Ademais disso, impedir o cumprimento imediato da sentença que reconheceu o direito do autor da ação significa proteger, indevidamente, o réu que, aos olhos do juiz de primeiro grau, não tem razão.
Desta maneira, passando a ser regra o cumprimento imediato da sentença, diminuiria o interesse protelatório recursal: um dos maiores problemas enfrentados pelo Poder Judiciário.
Referência
ARRUDA ALVIM. Inovações Sobre o Direito Processual Civil: Tutelas de Urgência. Coordenadores: Arruda Alvim e Eduardo Arruda Alvim, Forense, Rio, 2003
DINAMARCO, CÂNDIDO RANGEL. A reforma do Código de Processo Civil. 4ª ed., Editora Malheiros, 1997.
NERY JR., NELSON; e ANDRADE NERY, Rosa Maria de. Código de Processo Civil comentado, 3ª ed., 1.997: RT.
Notas
01 DINAMARCO, Candido Rangel. A reforma do Código de Processo Civil, 4ª ed., Editora Malheiros, 1997, p. 349/350.

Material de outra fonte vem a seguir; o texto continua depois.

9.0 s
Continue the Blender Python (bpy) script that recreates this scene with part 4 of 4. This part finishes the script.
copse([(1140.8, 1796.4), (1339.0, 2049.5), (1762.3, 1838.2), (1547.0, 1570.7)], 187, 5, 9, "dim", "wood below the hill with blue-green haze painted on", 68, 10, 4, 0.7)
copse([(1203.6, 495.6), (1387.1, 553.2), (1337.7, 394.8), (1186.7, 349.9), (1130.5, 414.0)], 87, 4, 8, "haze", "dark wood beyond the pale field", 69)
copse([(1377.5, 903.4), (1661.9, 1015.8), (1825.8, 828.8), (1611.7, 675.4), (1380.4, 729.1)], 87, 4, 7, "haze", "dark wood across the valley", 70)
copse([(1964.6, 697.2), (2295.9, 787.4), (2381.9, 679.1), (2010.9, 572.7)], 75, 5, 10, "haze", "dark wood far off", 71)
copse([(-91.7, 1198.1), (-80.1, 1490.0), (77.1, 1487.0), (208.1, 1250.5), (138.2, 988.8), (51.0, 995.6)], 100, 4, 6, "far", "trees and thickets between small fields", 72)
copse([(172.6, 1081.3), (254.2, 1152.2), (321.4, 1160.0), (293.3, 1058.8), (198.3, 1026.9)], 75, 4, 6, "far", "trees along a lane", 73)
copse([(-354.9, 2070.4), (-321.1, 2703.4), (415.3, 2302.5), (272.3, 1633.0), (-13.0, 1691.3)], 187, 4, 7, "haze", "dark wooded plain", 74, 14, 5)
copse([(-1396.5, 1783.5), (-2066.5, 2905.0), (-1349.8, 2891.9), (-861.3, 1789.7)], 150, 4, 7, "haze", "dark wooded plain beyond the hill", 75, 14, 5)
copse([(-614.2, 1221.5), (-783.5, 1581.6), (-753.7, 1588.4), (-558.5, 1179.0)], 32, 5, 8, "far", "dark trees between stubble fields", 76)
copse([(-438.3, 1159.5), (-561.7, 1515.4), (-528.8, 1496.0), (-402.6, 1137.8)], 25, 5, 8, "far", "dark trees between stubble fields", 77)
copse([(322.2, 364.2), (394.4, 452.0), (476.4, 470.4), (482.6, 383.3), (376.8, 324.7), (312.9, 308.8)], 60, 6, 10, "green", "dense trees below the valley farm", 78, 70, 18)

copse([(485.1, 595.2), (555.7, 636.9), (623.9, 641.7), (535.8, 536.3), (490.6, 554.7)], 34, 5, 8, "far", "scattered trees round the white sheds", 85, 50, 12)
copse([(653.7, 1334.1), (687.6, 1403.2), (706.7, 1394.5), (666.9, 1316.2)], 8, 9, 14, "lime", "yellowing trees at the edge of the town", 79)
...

02 DINAMARCO, Candido Rangel. A reforma do Código de Processo Civil, 4ª ed., Editora Malheiros, 1997, p. 351.
03 NERY JR., Nelson.; e ANDRADE NERY, Rosa Maria de. Código de Processo Civil comentado, 3ª ed., 1.997: RT, p. 803.
04Inovações Sobre o Direito Processual Civil: Tutelas de Urgência. Coordenadores: Arruda Alvim e Eduardo Arruda Alvim, Forense, Rio, 2003, p. 3/4.